There is nothing in the construction of this sentence that would imply a plural version of "dommage". In my mind, a car might have several countable instances of damage (which would imply "dommages") but one general state of damage (so I would use "dommage"). Clearly this is wrong thinking on my part. Is there a good rule when to use "dommage" vs. "dommages"?
To phrase the question differently: Why souldn't I translate "a lot of damage" as "beaucoup de dommage"?
EDIT : My previous answer was confusing and inaccurate. I'll just replace it by what I found after some research :
The English word "damage" can be both countable and uncountable.
The French word "dommage" can be both countable and uncountable.
Therefore, "beaucoup de dommage" should be accepted.
you hear "damages" as a plural noun in English, especially in terms of litigation.
You could translate by "This car is badly damaged". The provided translation is very awkward and not idiomatic.

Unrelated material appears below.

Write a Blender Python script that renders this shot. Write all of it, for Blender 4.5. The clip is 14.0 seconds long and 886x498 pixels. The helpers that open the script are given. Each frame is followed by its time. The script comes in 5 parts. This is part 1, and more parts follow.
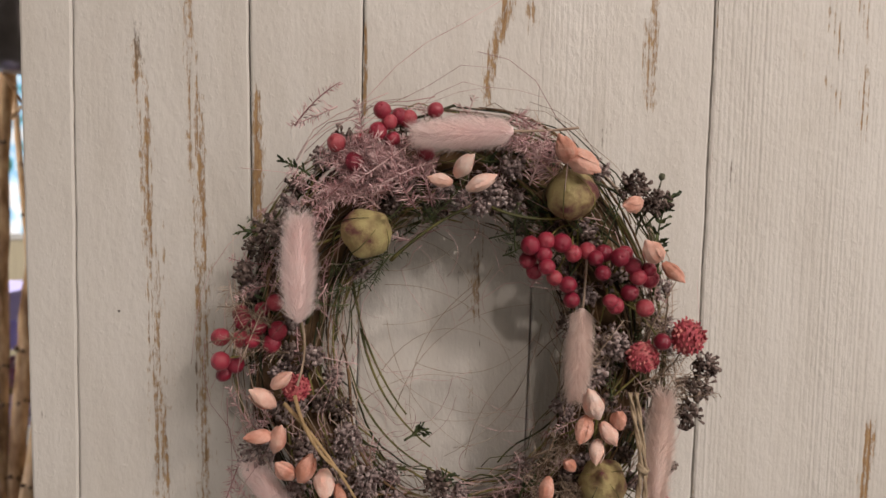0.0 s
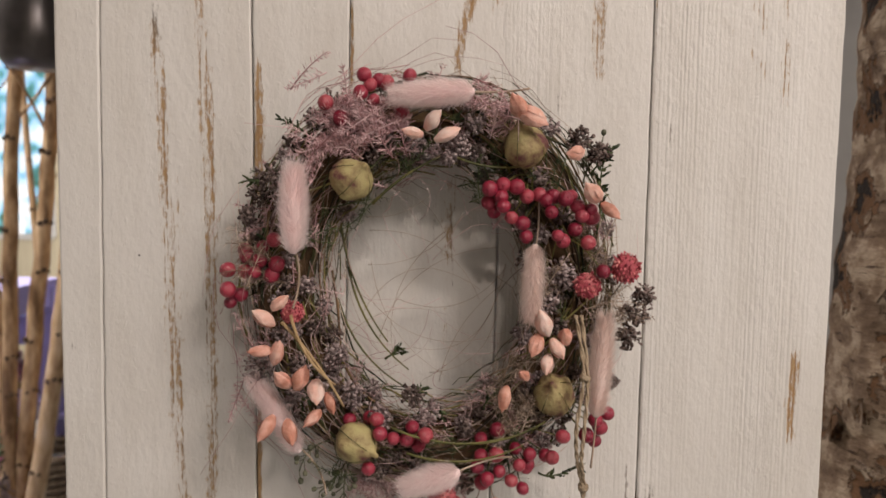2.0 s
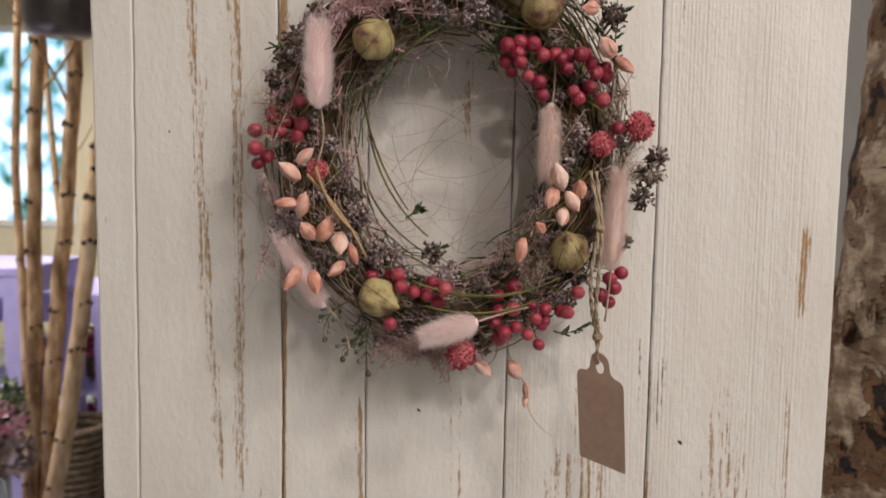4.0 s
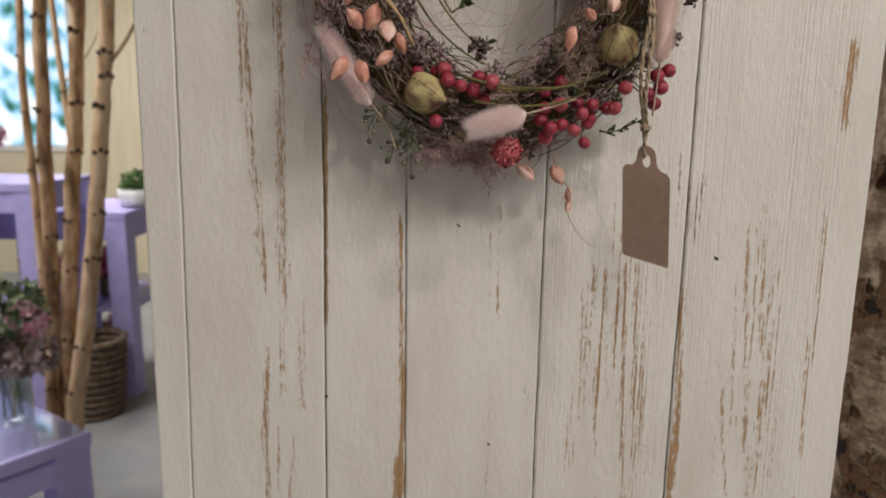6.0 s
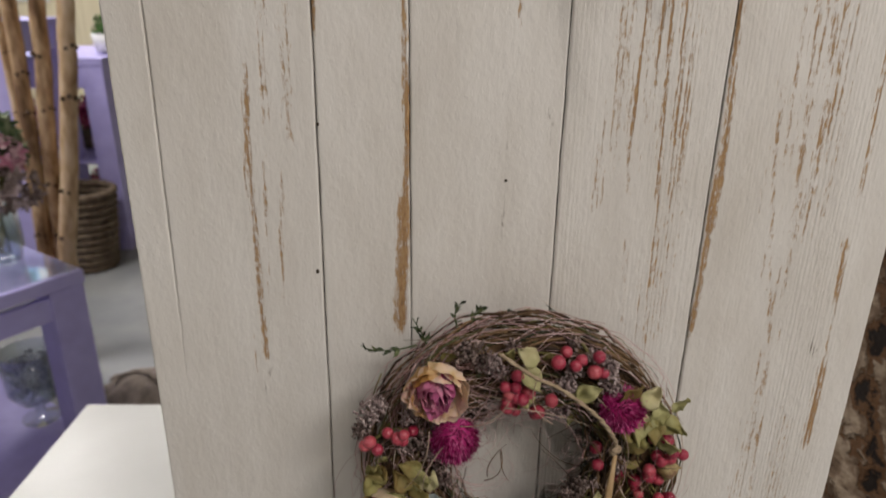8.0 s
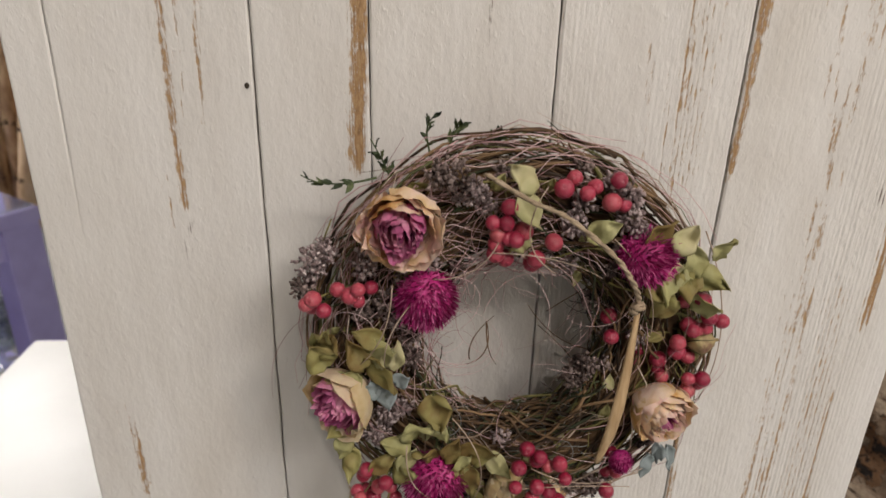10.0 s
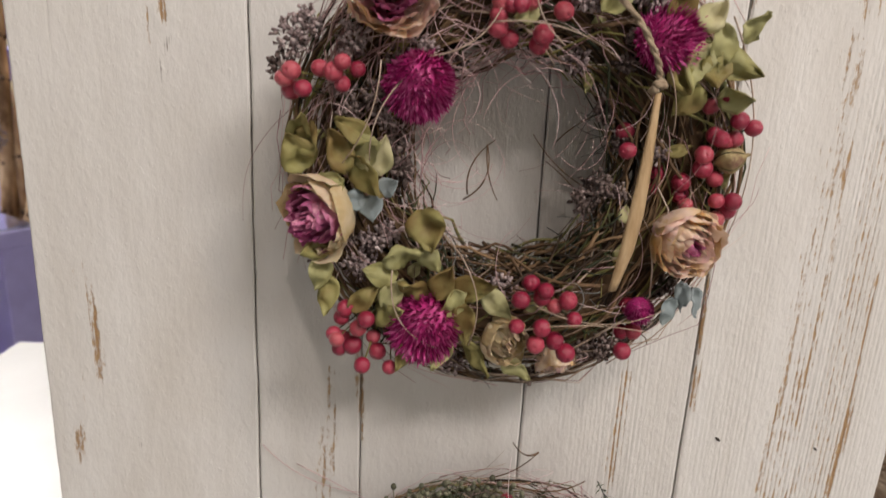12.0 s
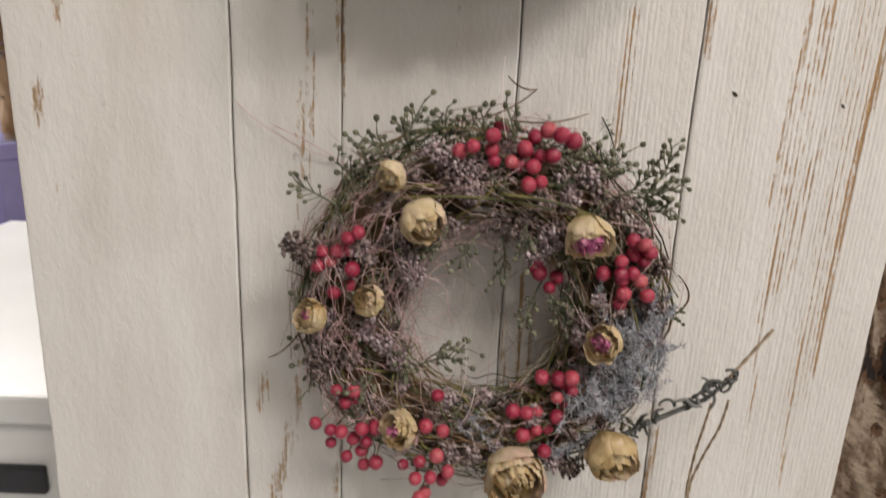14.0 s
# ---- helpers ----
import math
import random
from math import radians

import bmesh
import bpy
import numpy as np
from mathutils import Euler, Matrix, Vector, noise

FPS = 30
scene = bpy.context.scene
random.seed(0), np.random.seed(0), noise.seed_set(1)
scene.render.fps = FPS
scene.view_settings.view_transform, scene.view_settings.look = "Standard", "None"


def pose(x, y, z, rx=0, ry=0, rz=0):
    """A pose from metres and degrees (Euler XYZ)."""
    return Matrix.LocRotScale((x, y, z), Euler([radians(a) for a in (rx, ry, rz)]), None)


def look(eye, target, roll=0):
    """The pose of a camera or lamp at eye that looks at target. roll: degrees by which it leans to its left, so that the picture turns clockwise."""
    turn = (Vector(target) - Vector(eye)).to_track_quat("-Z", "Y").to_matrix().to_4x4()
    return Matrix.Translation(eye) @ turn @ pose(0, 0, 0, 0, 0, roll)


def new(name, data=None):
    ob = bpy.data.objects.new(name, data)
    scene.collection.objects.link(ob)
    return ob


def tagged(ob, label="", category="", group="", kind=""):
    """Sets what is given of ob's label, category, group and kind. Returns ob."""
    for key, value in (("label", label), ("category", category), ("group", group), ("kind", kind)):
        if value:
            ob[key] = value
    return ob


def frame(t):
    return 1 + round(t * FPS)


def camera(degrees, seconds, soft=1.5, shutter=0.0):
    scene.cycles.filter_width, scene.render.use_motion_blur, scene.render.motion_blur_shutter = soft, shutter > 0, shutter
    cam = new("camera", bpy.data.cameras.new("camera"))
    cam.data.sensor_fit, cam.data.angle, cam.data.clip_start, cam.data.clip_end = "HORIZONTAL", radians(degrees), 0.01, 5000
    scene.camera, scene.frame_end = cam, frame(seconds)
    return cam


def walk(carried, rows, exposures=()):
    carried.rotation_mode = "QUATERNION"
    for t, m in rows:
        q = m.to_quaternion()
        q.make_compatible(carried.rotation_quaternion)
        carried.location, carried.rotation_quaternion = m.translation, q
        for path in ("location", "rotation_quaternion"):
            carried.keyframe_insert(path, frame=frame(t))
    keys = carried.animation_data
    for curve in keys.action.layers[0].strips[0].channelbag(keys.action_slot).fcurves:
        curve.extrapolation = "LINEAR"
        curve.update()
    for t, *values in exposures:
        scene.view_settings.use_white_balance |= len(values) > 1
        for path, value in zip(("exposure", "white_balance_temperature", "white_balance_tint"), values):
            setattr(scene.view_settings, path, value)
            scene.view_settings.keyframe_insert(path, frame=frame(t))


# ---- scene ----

I think you have to apply some French logic. In English, damage in this context is always singular, no matter how many dents and scrapes you can count. In French, if there is more than one spot of damage, it's plural. So beaucoup tells you there must be a lot of damage, which in French can not be singular. Therefore it has to be dommages not dommage, even though they sound the same.
Jame-holden2 thanks for your comment but I still hold out that in 25 years of living in France and in ten years teaching English on a course for insurance law and insurance in the university of Poitiers I never saw "dommages" in the plural used for damage in the sense of physical damage to a car or anything else. I only ever saw the plural form "dommages" being used to describe "damages and interests" as in compensation awarded by a court.
I though "dommages" translated the English "damages" (in the sense of litigation and money paid out) whereas the English "damage" ie physical damage to a car would be translated by "dégâts".
Certainly, but I have never heard it used in that context in this part of France nor when I was teaching English for Insurance law in the university.
I find it unfortunate that "damages" is one of the suggestions. Damage can be any number of dents, damages is what is being (re-)paid.
Do French speakers say "...a beaucoup de dommages." or "...a beaucoup de dommage." or both? I have found more examples of "...a beaucoup de dommage." online than "...a beaucoup de dommages.", with the main entries of the latter being Duolingo! If this usage is not normally used by French speakers then this example should be removed and replaced with the more commonly used construct.
In American English one could say either damage or damages with respect to this car.
Looking the car over you say to the seller, "the headlight is broken, the fender is bent, the taillights are damaged, the line for the oil is clogged an the gas tank leaks now.
Wow! This car is damaged here, there and everywhere. It has a lot of damages!" or "the car has a lot of damage." We could say this either way and be correct.
So damage and damages should both be accepted. 8/30/2018
This sounds quite unnatural to me. Also, I had "The car has many damage." suggested as a solution. . .
It IS Aunnatural s.r.harvey. The car has many damages is proper American English in this sentence.
For this French excercise, either damage or damages should be a accepted.
I also though "dommage" would be correct so looked it up in Collins which gives it as damage and gives " dommages-interets" as damages but I assume that it is the referring to legal damages ??
Because it is not proper grammar VL594. It should be damages when used with many.
"The car has many damages," is correct American English grammar.
Since "dommages" is plural it is surely not grammatically wrong to translate it as "damages"?!
Please edit your comments if you have typos, it avoids unnecessary clutter. Thanks.
There is nothing in the oral to suggest plural damages. Why is not the singular accpeted here for the French?